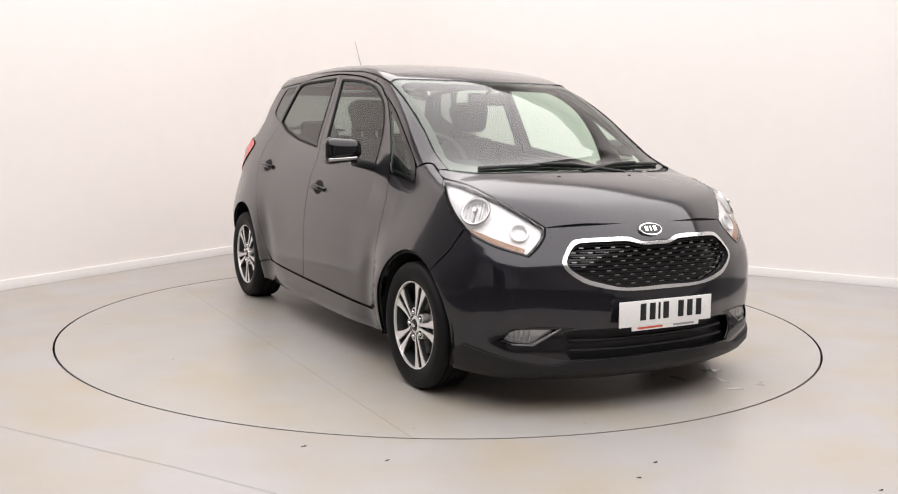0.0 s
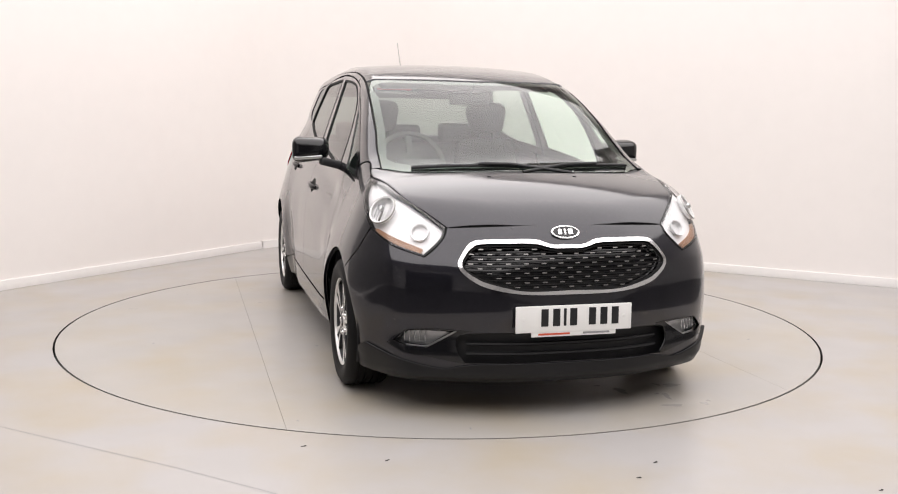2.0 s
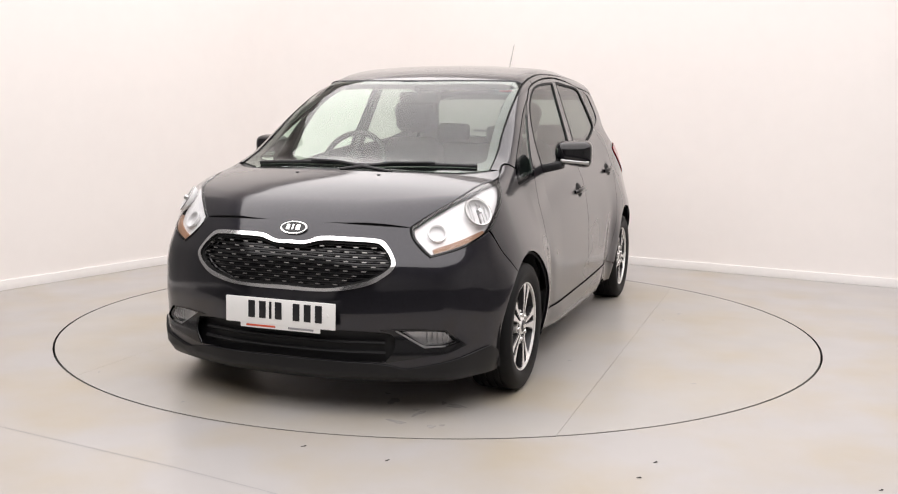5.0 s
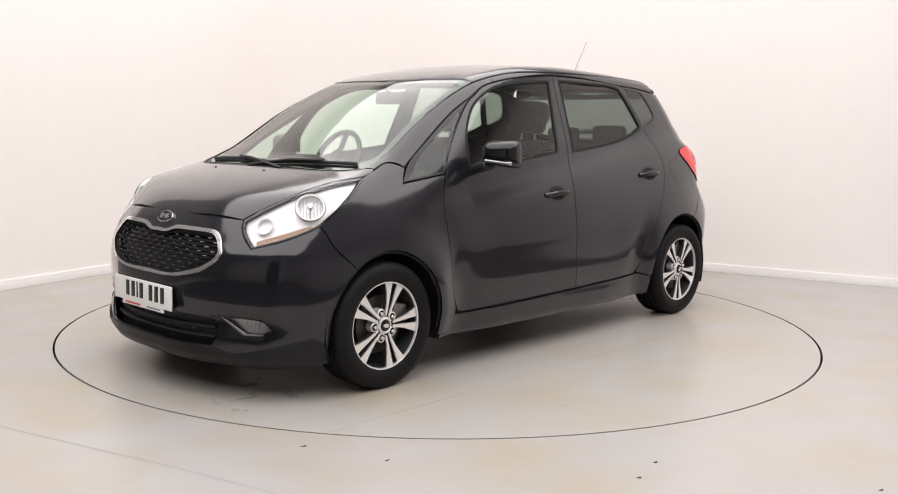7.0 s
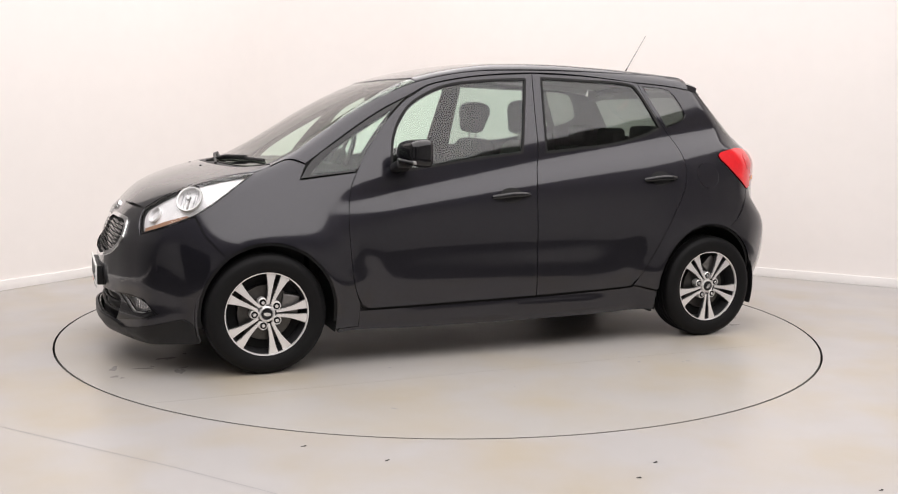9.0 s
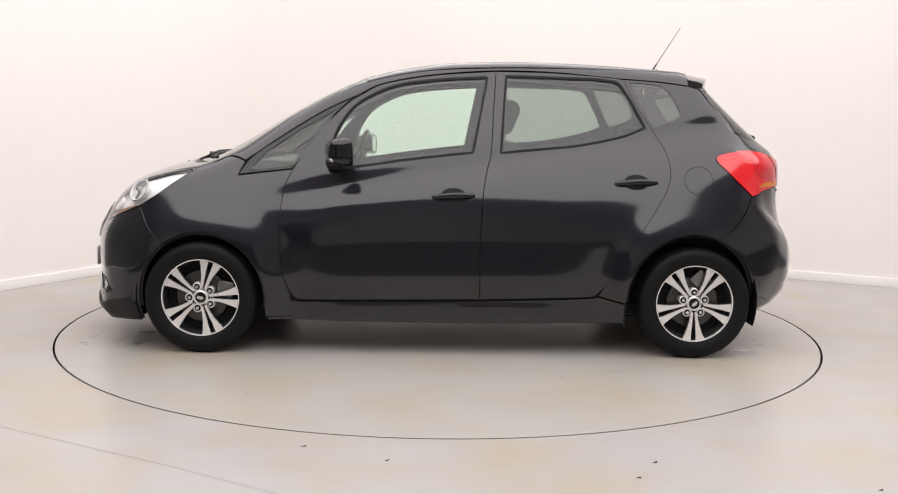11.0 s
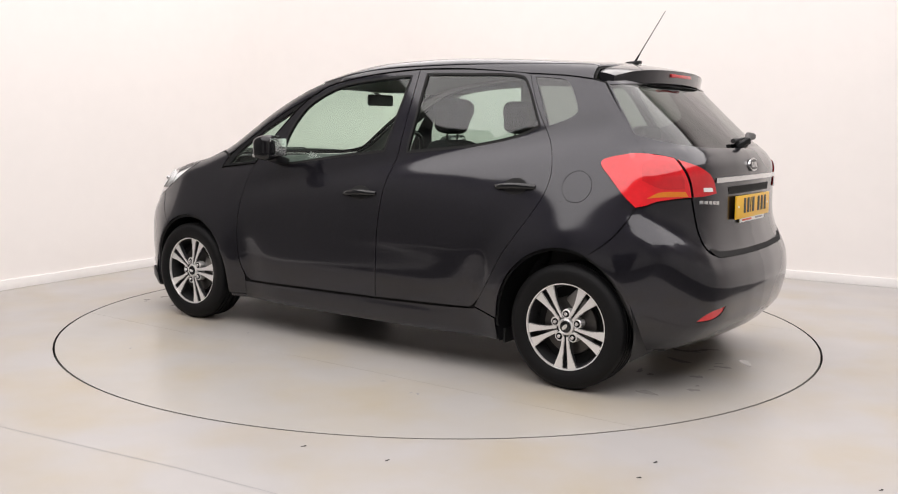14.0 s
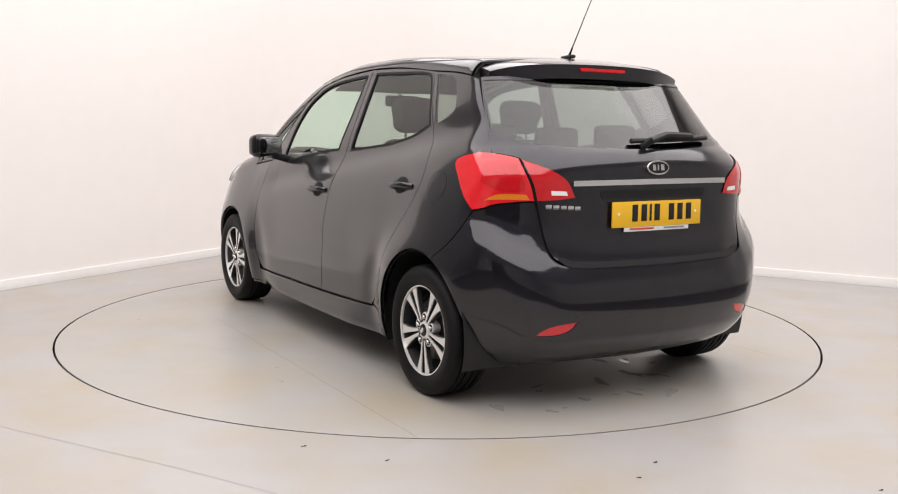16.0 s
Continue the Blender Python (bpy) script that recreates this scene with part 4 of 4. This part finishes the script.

◆ **Task objective**:
Go through the listing above and quote it exactly, apart from its images.

◆ **Written response**:
0.0 s
2.0 s
5.0 s
7.0 s
9.0 s
11.0 s
14.0 s
16.0 s
Continue the Blender Python (bpy) script that recreates this scene with part 4 of 4. This part finishes the script.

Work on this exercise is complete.